-------- PROVIDED INFORMATION --------

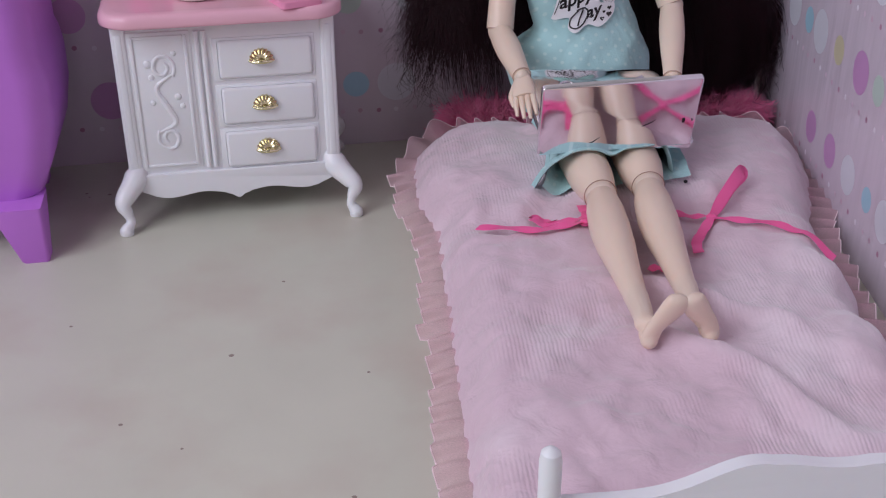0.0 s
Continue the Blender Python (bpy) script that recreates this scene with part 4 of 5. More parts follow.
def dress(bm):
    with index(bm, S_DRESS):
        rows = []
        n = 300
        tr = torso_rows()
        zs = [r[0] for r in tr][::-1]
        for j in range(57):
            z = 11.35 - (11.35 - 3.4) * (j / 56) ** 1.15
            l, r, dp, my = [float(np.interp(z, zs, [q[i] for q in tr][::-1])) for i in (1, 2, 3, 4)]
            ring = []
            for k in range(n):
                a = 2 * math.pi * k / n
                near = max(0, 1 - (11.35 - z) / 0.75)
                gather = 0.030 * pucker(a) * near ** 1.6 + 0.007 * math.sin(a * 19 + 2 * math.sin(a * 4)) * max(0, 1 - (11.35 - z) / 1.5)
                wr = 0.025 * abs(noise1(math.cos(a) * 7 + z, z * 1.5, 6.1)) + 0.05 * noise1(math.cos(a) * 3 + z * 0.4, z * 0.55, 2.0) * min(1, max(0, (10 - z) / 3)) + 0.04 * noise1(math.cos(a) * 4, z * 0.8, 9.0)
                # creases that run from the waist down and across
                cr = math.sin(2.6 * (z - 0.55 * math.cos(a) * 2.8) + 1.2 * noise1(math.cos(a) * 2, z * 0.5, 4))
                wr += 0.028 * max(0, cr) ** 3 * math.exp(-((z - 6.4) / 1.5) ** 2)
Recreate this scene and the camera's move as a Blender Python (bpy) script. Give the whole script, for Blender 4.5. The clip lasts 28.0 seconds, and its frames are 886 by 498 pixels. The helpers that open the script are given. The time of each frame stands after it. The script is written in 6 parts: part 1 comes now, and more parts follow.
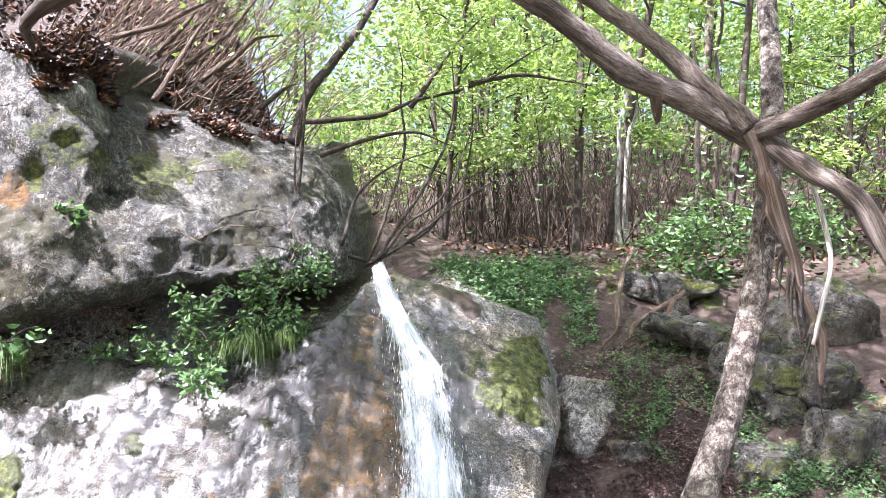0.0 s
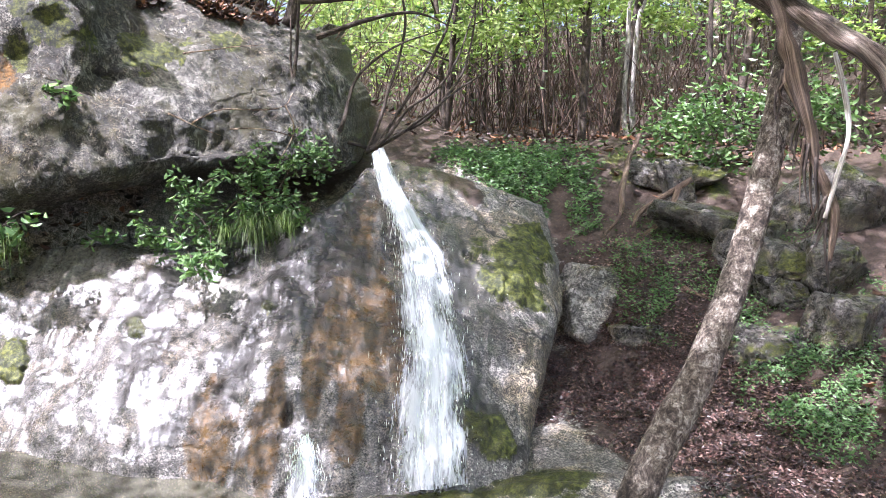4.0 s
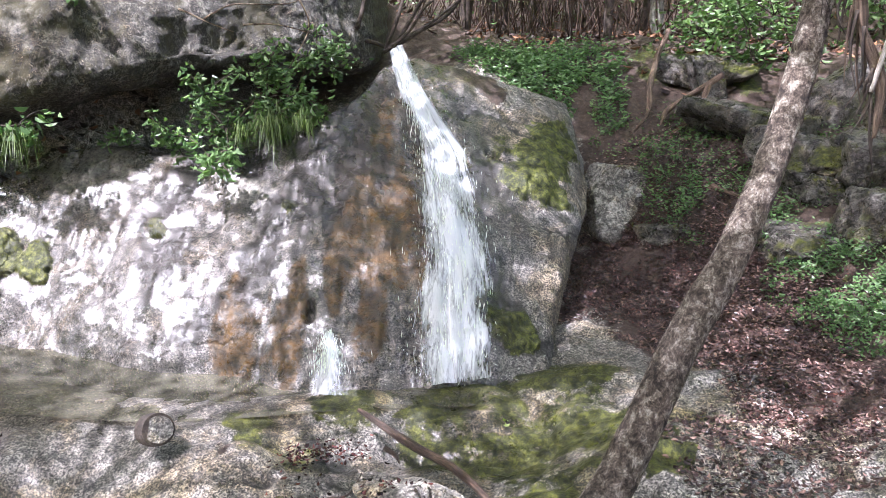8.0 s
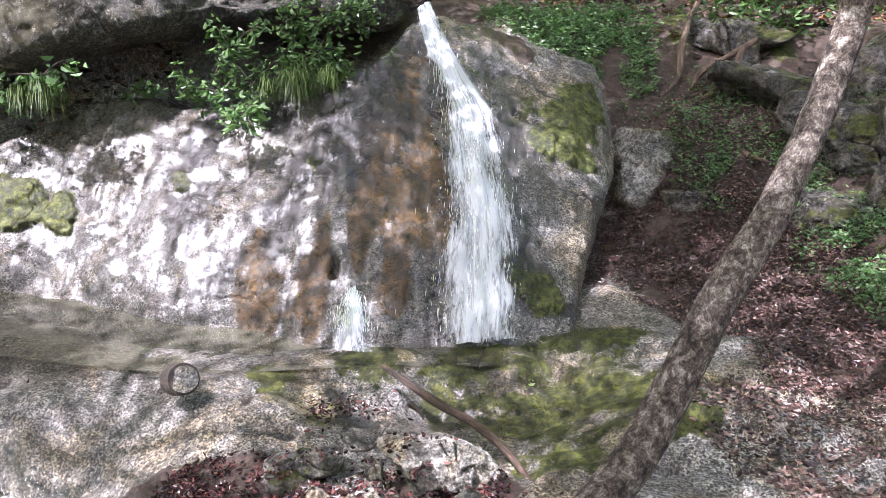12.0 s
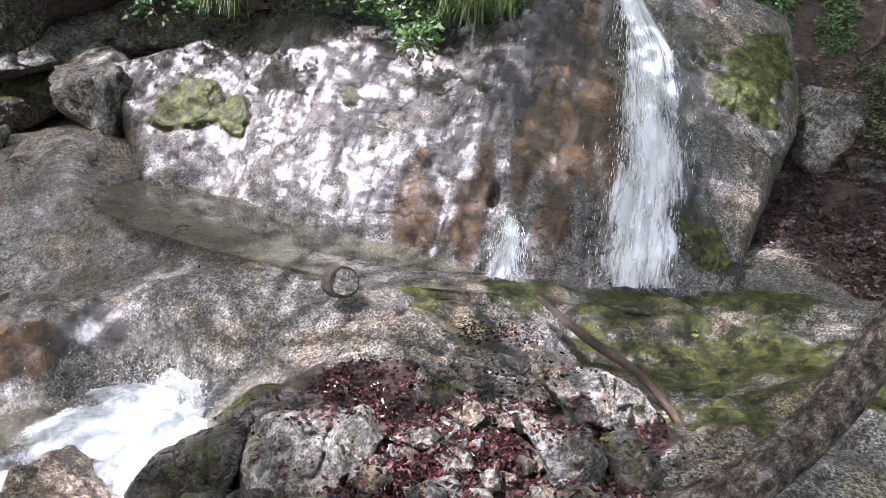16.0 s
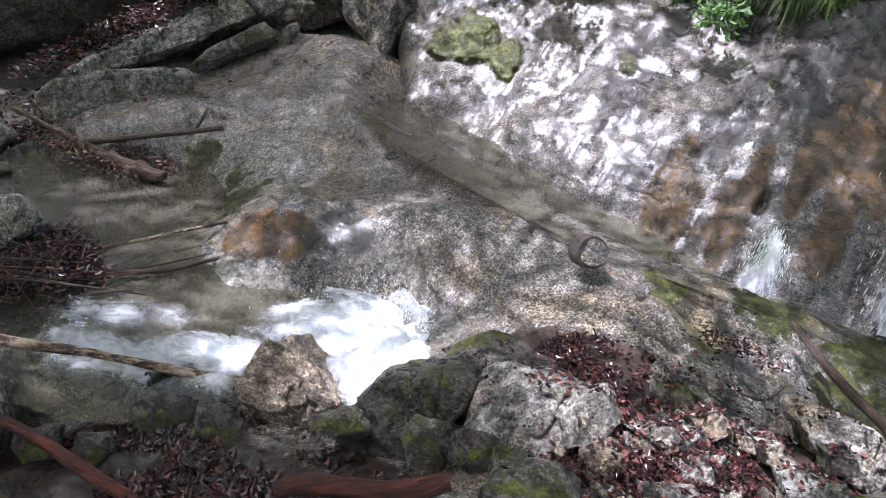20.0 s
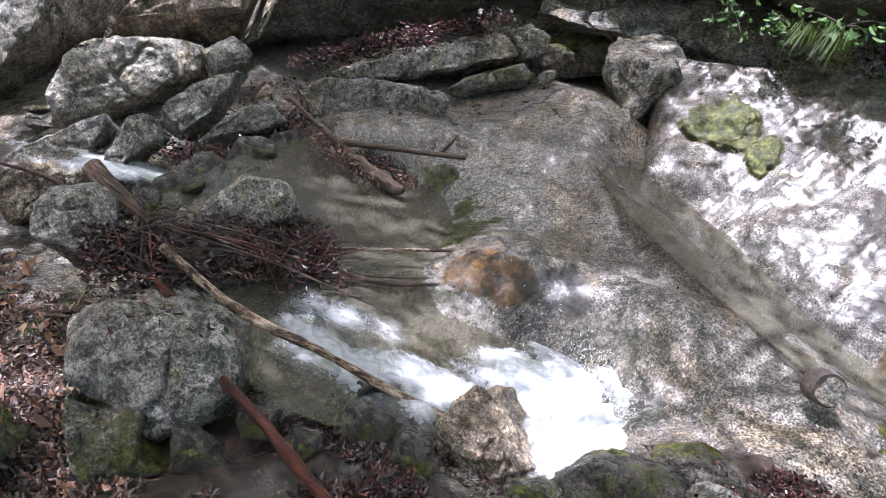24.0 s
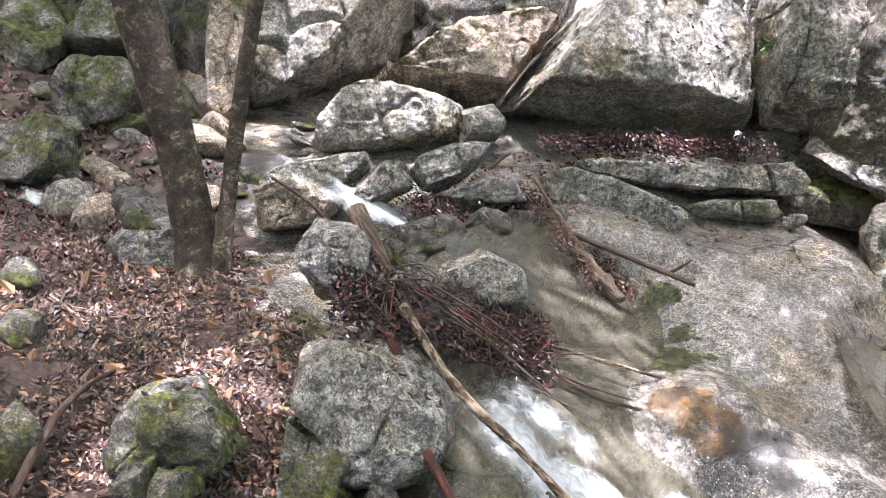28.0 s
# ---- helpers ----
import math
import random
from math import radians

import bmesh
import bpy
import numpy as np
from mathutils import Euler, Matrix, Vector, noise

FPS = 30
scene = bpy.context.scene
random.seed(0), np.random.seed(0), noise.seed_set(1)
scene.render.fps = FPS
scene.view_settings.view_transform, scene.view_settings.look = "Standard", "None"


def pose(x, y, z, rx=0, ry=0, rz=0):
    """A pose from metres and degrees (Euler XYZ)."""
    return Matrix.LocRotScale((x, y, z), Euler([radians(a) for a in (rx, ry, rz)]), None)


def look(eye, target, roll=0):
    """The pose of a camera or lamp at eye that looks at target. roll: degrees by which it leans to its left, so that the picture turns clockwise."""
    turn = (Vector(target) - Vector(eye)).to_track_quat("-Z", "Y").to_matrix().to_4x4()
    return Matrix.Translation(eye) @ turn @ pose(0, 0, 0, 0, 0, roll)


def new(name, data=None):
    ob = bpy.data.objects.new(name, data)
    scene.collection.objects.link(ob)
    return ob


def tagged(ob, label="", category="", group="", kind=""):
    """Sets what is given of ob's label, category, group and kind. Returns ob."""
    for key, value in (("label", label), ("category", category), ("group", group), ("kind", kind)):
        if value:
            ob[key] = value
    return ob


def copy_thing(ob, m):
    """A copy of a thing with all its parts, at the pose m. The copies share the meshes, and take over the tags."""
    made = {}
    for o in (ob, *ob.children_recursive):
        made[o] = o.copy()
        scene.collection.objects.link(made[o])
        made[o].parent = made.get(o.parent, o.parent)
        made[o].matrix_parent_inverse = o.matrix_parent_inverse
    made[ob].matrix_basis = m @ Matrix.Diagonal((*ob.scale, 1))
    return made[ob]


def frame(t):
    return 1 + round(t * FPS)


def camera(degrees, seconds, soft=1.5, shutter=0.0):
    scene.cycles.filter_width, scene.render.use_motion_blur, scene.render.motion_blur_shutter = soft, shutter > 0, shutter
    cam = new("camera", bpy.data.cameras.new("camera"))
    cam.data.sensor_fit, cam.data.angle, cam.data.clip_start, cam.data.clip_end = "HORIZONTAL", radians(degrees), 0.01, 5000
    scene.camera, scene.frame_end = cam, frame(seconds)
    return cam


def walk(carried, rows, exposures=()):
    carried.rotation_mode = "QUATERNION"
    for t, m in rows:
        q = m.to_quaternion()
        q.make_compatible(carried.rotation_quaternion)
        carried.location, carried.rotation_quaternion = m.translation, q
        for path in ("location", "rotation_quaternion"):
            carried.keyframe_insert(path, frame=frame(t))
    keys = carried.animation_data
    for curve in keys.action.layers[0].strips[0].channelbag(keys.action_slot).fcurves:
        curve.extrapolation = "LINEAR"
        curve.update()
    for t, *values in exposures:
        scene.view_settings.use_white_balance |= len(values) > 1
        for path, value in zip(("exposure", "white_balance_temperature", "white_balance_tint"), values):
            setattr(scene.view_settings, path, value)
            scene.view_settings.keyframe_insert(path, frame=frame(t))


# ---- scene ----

--------

*WHAT THE TASK REQUIRES:* Report the number of lines above that contain the word "curve", and only that number.

*RESPONSE TO THIS TASK:* 3